Intellektuelle

Vor aller Reduktion intellektueller Praxis auf das Tun der ›Schriftgelehrten‹ als der berufenen Vertreter der ›intellectualitas‹ meint diese allgemein »die Fähigkeit, etw. zu begreifen« (Georges). Es handelt sich um die Fähigkeit, sich allgemein in der Welt zu orientieren, gemeinsam mit allen anderen einen Begriff von der sozialen und natürlichen Welt zu entwickeln, darüber als Wissen zu verfügen und es den nachfolgenden Generationen zu überliefern. Diese allgemeine Orientierungsfunktion durch Begreifen und Wissen kann als symbolisches Deutungsmonopol von besonderen sozialen Kategorien angeeignet und monopolisiert werden, einem ›Klerus‹, der über besondere Kulturtechniken, die Schrift, einen Textkanon, eine institutionalisierte Wissenshierarchie und Rituale, die Zugehörigkeit und Aufstieg regeln, verfügt. Die Beherrschung der überlieferten Wissensbestände und die Kontrolle des Zugangs zu ihnen verbindet sich mit der Funktion ideologischer Reproduktion der symbolischen (Wert-)Ordnung und begründet den Ausschluss der ›Einfachen‹ als der ›Ungebildeten‹ aus der Organisation ideeller Vergesellschaftung. Gegenüber der ›Natürlichkeit‹ dieser säkularen Ordnung der Dinge betont Antonio Gramsci: »Alle Menschen sind I […], aber nicht alle Menschen haben in der Gesellschaft die Funktion von I« (Gef, H. 12, §1, 1500).
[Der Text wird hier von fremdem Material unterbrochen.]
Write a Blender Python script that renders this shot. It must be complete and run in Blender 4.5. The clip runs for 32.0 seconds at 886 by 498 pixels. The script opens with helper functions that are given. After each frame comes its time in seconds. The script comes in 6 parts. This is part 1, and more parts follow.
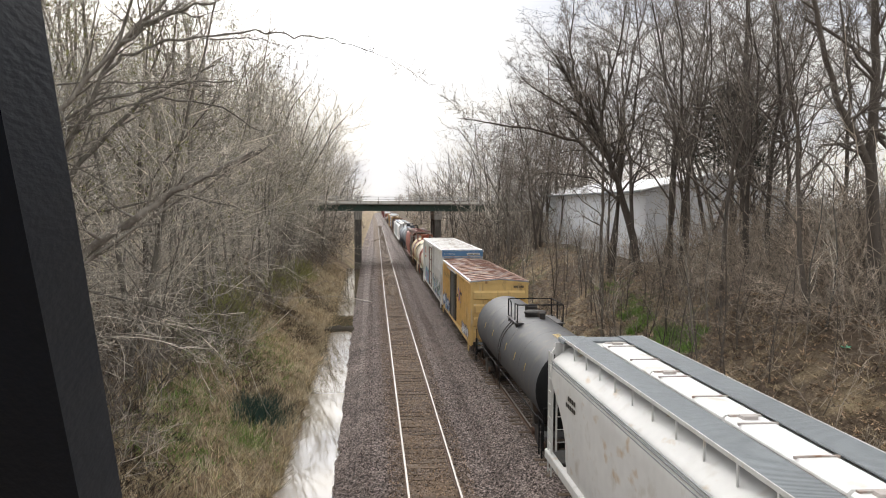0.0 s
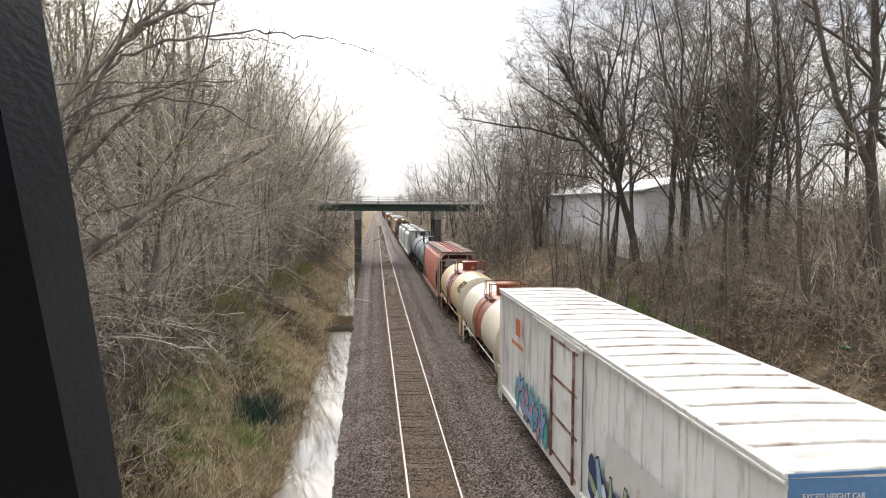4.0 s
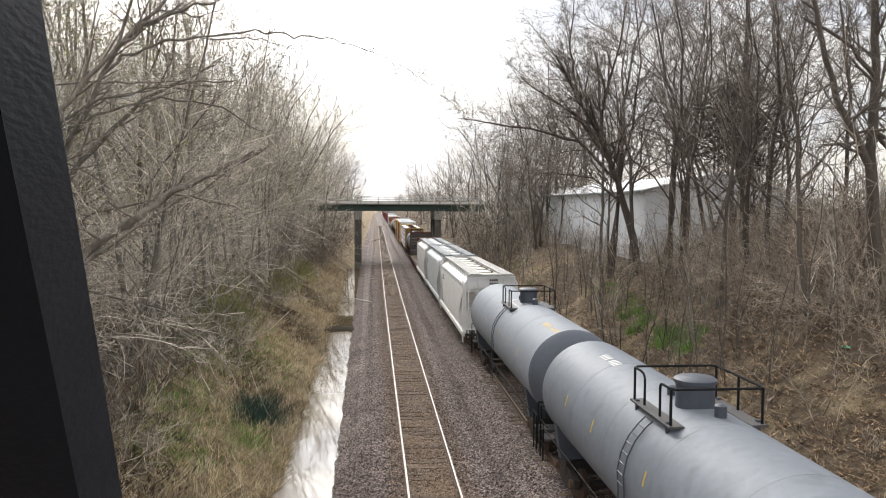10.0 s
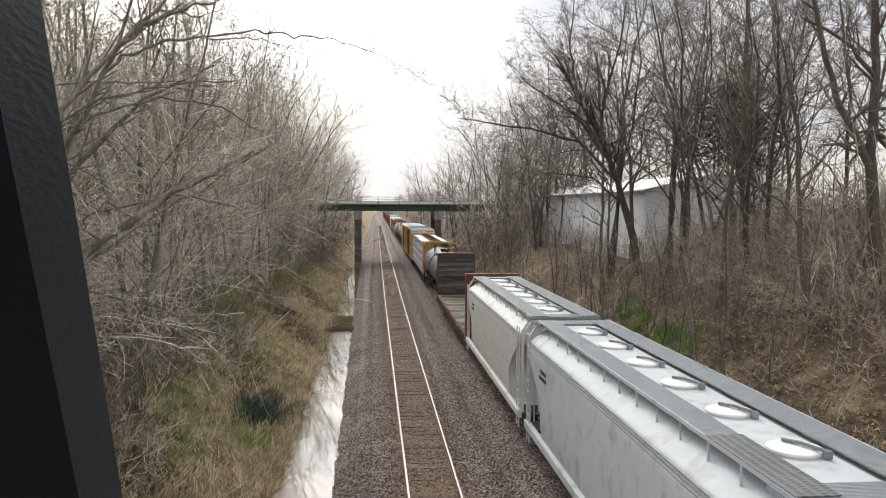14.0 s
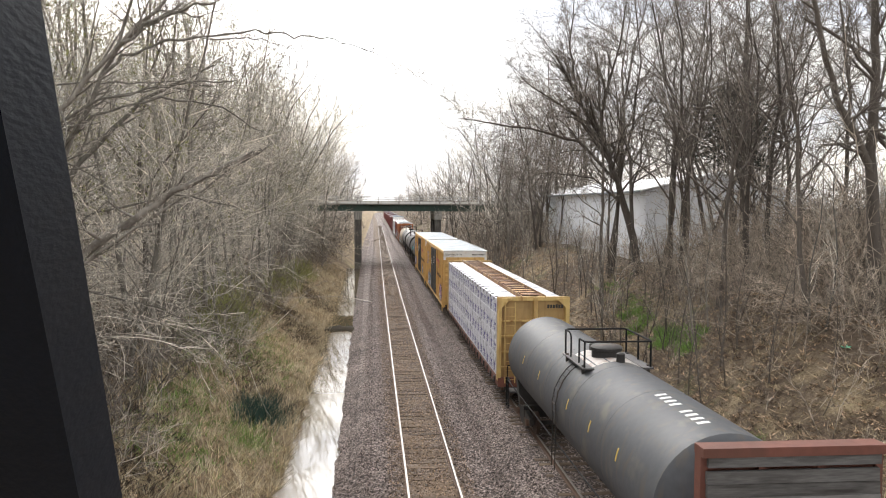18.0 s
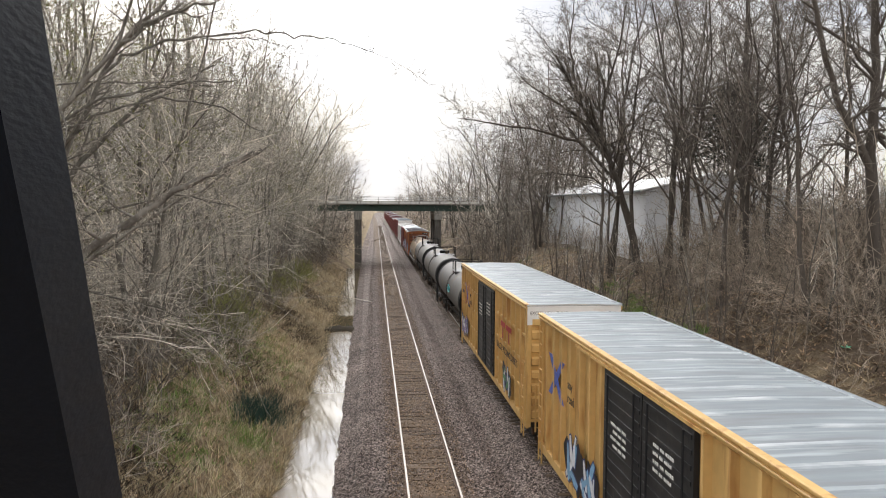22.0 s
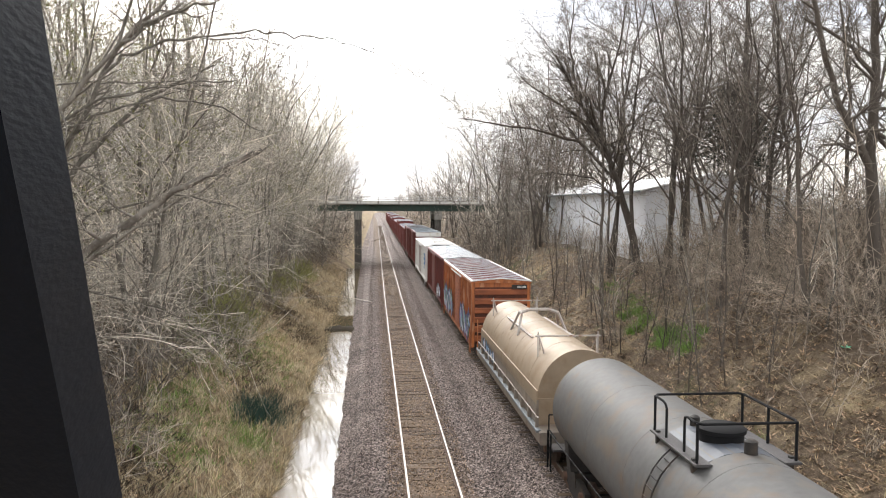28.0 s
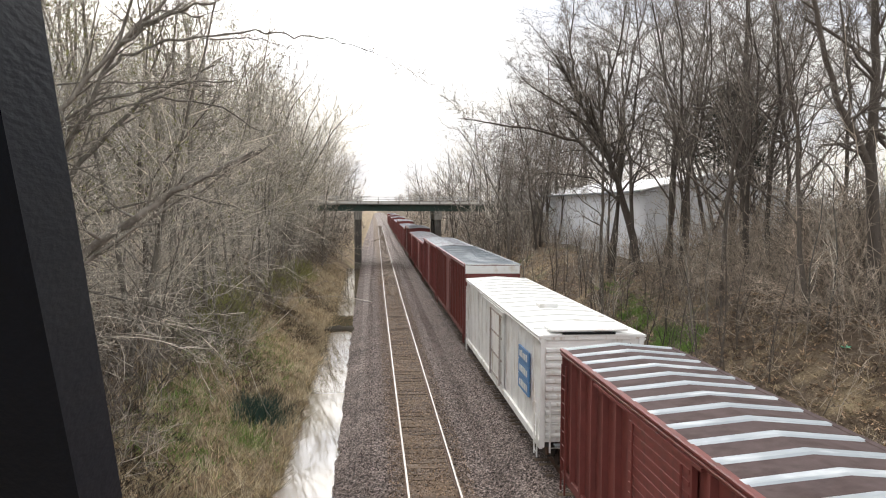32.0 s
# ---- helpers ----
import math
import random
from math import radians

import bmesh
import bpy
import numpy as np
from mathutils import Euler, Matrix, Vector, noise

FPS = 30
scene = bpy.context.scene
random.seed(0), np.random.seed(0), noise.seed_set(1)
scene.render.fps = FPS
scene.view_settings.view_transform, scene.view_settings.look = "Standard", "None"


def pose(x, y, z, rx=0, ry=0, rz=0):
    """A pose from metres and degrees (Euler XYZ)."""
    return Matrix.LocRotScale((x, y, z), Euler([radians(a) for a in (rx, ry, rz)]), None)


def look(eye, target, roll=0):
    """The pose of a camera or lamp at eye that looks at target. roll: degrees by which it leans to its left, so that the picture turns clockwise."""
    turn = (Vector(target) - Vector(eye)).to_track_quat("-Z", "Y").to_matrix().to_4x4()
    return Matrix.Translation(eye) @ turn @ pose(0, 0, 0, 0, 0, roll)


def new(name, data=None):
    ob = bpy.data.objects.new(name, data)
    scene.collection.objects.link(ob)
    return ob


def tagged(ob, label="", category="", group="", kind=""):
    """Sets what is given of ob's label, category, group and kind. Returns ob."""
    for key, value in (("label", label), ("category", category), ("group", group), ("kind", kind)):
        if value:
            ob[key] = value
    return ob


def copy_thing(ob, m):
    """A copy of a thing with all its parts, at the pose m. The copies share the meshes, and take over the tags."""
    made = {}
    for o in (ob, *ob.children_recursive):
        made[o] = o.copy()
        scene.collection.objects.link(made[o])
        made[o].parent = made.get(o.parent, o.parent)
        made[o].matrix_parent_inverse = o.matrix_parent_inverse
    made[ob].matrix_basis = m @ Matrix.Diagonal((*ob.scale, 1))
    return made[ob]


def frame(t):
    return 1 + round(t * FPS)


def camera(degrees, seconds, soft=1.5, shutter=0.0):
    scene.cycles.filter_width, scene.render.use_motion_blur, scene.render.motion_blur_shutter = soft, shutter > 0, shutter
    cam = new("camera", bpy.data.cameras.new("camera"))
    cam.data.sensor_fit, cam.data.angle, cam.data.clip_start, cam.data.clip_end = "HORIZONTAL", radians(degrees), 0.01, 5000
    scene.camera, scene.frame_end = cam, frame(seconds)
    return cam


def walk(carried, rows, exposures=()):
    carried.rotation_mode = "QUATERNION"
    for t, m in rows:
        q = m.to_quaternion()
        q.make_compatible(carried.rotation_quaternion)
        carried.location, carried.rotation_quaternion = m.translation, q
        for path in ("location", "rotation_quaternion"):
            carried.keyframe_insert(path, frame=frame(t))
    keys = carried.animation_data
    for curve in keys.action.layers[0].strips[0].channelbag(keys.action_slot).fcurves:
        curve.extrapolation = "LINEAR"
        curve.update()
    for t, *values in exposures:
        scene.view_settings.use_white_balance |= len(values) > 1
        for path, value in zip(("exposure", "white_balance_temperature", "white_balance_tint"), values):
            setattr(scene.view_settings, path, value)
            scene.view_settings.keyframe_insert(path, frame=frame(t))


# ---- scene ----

Ein Ziel der Emanzipation ist ein neues Gleichgewicht zwischen körperlicher und intellektueller Tätigkeit, das eine der in der sozialen Organisation am tiefsten liegenden Schichten der gesellschaftlichen Arbeitsteilung überwindet, so dass alle in den Genuss ihrer vollen intellektuellen Kompetenz kommen und sich am gemeinsamen Begreifen der Welt beteiligen können.